Mais oui, si le paragraphe (2.07) comprenait des dispositions concernant les droits des tiers et peut-être les cas qui posent des difficultés injustifiées, alors on saurait mieux quel est l'objectif visé par cet article.
Mme Heather Perkins-McVey: Le seul commentaire que j'aimerais faire, très brièvement, est que l'Association du Barreau canadien n'est pas en général favorable à l'établissement de listes, parce que nous pensons que ces listes sont parfois trop limitées. L'« intérêt de la justice » est une expression qui a déjà été examinée par les tribunaux et elle est également suffisamment large pour que les juges tiennent compte des nombreux aspects qu'a soulevés M. Copeland.
Je pense que la véritable difficulté est de veiller à ce que les tiers innocents puissent avoir accès aux tribunaux, qu'ils soient informés, qu'ils reçoivent des avis, qu'ils aient accès à une procédure simple, qu'ils aient droit au remboursement de leurs frais, s'ils peuvent démontrer qu'ils ont dû en encourir pour faire respecter leurs droits.
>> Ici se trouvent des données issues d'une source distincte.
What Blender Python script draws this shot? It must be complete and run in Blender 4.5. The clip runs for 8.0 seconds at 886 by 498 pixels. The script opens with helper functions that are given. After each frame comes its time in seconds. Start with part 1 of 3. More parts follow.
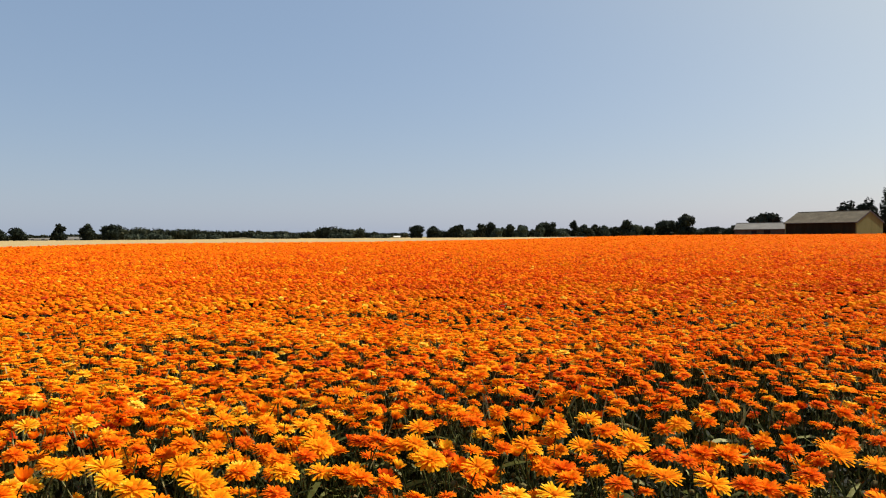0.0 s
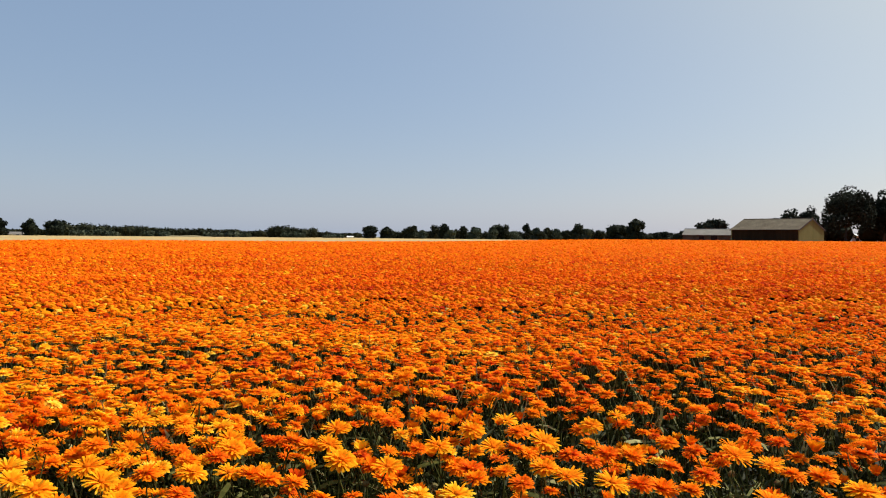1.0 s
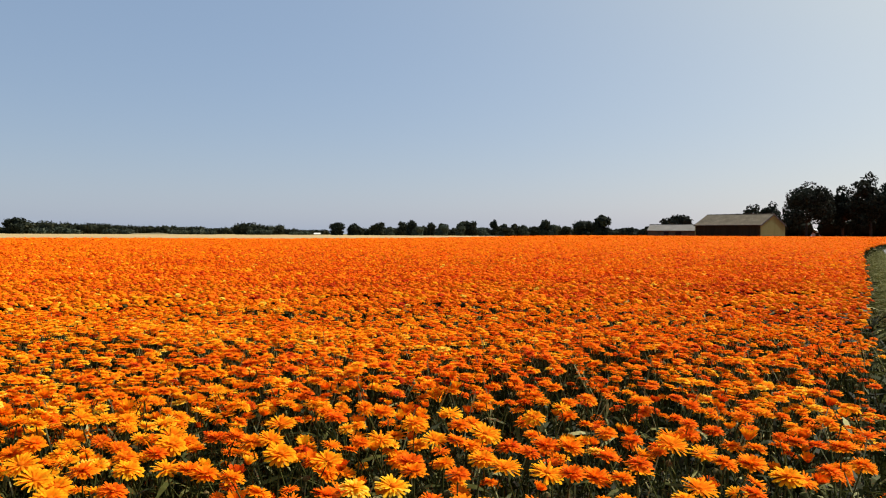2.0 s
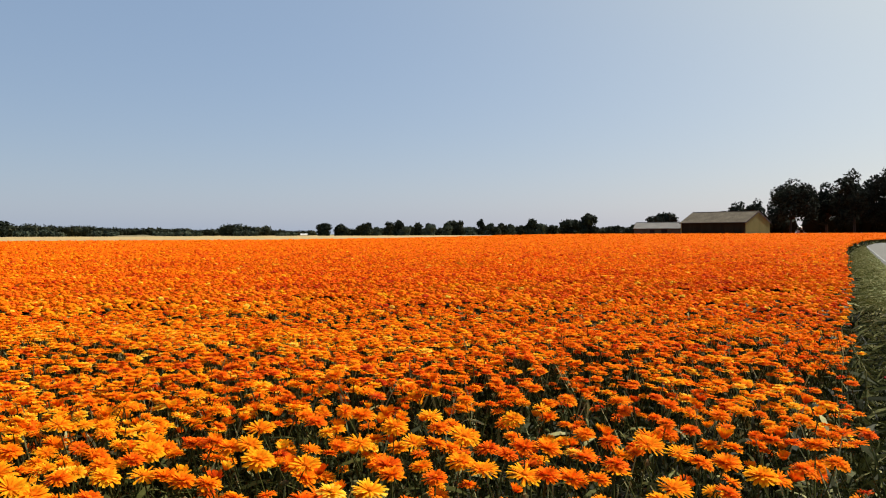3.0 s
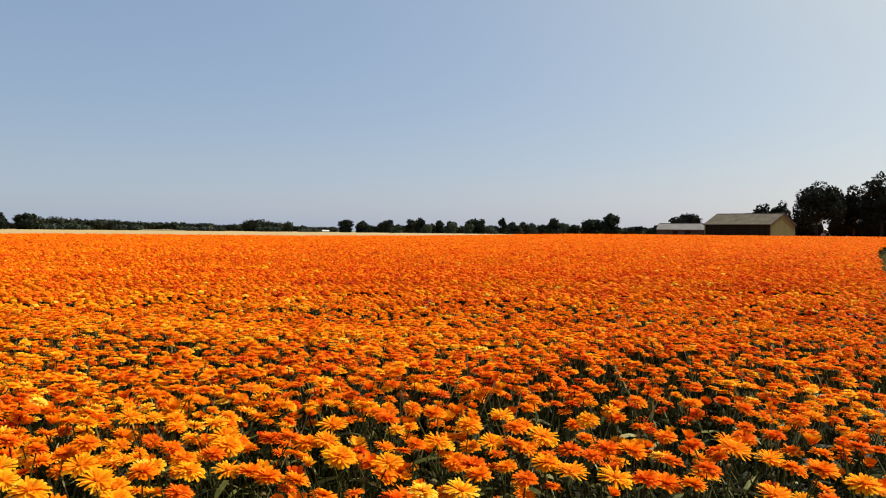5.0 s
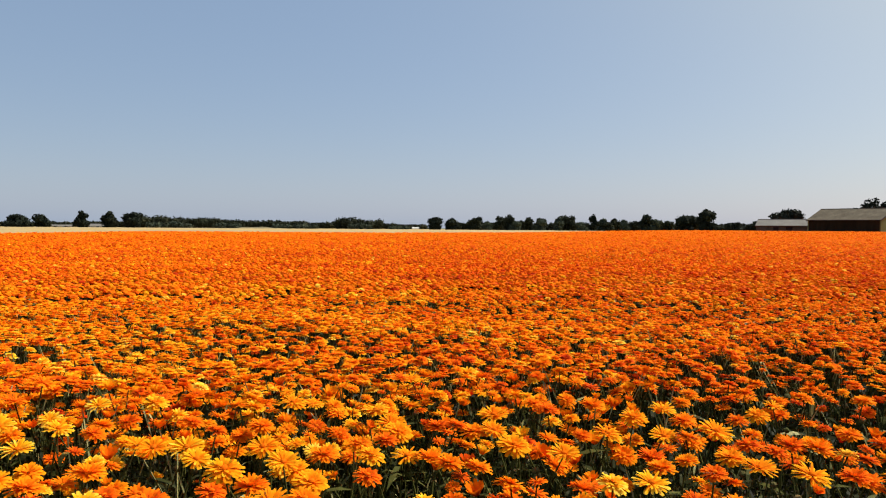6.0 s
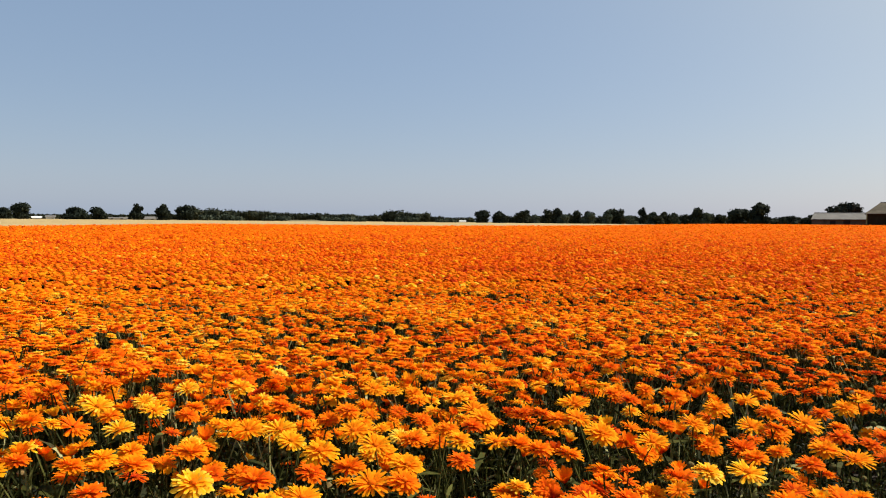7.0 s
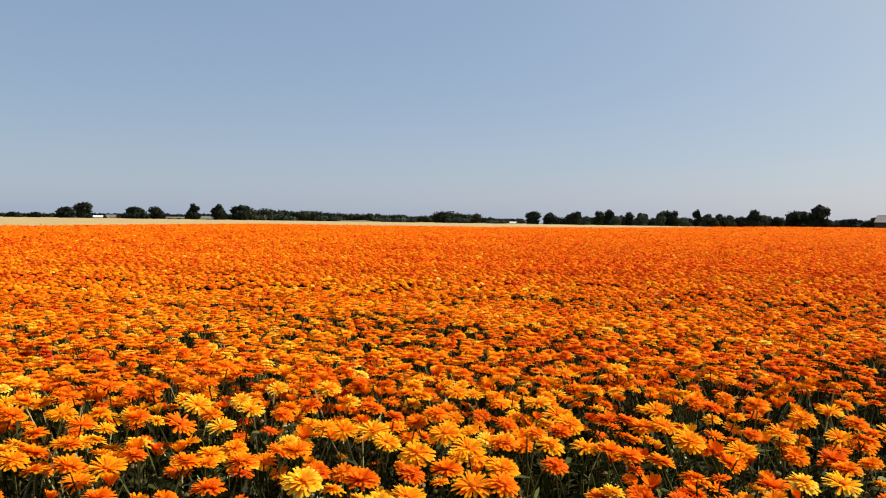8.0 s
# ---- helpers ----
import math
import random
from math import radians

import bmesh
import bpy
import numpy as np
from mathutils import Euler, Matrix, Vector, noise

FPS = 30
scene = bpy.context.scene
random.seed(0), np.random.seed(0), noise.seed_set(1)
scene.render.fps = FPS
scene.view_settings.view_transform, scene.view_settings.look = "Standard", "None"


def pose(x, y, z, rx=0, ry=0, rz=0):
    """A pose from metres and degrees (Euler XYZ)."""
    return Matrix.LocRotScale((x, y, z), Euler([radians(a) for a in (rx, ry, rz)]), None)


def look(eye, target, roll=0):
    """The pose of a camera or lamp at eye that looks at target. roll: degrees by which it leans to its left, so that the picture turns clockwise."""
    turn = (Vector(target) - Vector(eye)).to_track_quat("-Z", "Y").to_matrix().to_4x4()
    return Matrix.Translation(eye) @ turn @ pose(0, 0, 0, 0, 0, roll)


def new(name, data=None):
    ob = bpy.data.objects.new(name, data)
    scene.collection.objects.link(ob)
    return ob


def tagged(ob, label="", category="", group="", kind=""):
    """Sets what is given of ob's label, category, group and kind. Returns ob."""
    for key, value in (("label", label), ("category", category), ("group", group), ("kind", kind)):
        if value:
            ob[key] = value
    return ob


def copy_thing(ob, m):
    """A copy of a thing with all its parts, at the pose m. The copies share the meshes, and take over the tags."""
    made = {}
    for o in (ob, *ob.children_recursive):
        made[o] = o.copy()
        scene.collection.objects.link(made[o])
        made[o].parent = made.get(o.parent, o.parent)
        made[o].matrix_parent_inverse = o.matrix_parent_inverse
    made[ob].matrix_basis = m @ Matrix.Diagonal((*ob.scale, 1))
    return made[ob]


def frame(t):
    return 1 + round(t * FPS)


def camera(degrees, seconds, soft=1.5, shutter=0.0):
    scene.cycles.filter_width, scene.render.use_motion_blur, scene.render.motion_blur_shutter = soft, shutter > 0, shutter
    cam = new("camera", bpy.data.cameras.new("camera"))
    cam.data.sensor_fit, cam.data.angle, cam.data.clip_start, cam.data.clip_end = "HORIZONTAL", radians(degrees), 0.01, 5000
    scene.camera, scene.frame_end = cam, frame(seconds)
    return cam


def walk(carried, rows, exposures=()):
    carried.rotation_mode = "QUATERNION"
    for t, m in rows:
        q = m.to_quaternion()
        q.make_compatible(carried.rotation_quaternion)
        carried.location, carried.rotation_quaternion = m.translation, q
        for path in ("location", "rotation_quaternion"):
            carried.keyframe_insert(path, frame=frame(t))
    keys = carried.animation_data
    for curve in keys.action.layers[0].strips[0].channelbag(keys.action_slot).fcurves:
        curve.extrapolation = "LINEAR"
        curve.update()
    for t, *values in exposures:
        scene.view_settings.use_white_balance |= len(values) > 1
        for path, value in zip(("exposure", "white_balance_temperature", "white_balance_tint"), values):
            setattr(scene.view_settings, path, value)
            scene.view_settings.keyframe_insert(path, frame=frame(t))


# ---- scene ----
cam = camera(58.1, 8.0, soft=1.15)
PATH = [
    (0, (-0.117, -0.114, 1.019), (0.023, 1.881, 0.987), -0.4),
    (0.5, (-0.067, -0.128, 1.017), (0.139, 1.861, 0.987), 0.3),
    (1, (-0.025, -0.149, 1.024), (0.231, 1.835, 0.995), 0.5),
    (1.5, (0.013, -0.163, 1.017), (0.316, 1.813, 0.982), 0.6),
    (3, (0.067, -0.185, 1.03), (0.434, 1.781, 0.992), -0.2),
    (3.5, (0.05, -0.17, 1.03), (0.424, 1.794, 0.992), 0.1),
    (4, (0.033, -0.156, 1.03), (0.409, 1.808, 0.992), -0.1),
    (5.5, (-0.176, -0.096, 1.013), (0.048, 1.891, 0.966), 0.8),
    (6, (-0.276, -0.077, 0.997), (-0.181, 1.92, 0.945), 0.4),
    (6.5, (-0.334, -0.076, 0.978), (-0.307, 1.923, 0.909), 0.3),
    (7, (-0.373, -0.092, 0.985), (-0.395, 1.906, 0.915), 0.5),
    (7.5, (-0.417, -0.119, 1.004), (-0.491, 1.879, 0.935), 0.7),
    (8, (-0.47, -0.152, 1.005), (-0.617, 1.841, 0.936), 0.8),
]
walk(cam, [(t, look(eye, target, roll)) for t, eye, target, roll in PATH])

# ---- world and sun ----
SUN_AZ, SUN_EL = 69.0, 47.0
world = bpy.data.worlds.new("summer_sky")
scene.world = world
world.use_nodes = True
wn = world.node_tree.nodes
sky = wn.new("ShaderNodeTexSky")
sky.sky_type = "NISHITA"
sky.sun_disc = False
sky.sun_elevation, sky.sun_rotation = radians(SUN_EL), radians(SUN_AZ)
sky.air_density, sky.dust_density, sky.ozone_density = 1.0, 1.0, 1.5
wn["Background"].inputs["Strength"].default_value = 0.12
wl = world.node_tree.links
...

M. Joe Comartin: Si j'avais le temps, je vous poserais une question au sujet des avis, mais le président me l'interdit.
Le président: Merci, monsieur Comartin.
Merci encore une fois aux témoins pour leurs commentaires sur le projet de loi C-53. Nous sommes heureux que vous soyez venus ici aujourd'hui.
Je vais suspendre la séance pendant un instant pour donner aux témoins le temps de quitter la salle et nous reprendrons ensuite notre séance pour parler du budget opérationnel du projet de loi C-215, le projet de loi de M. Kramp.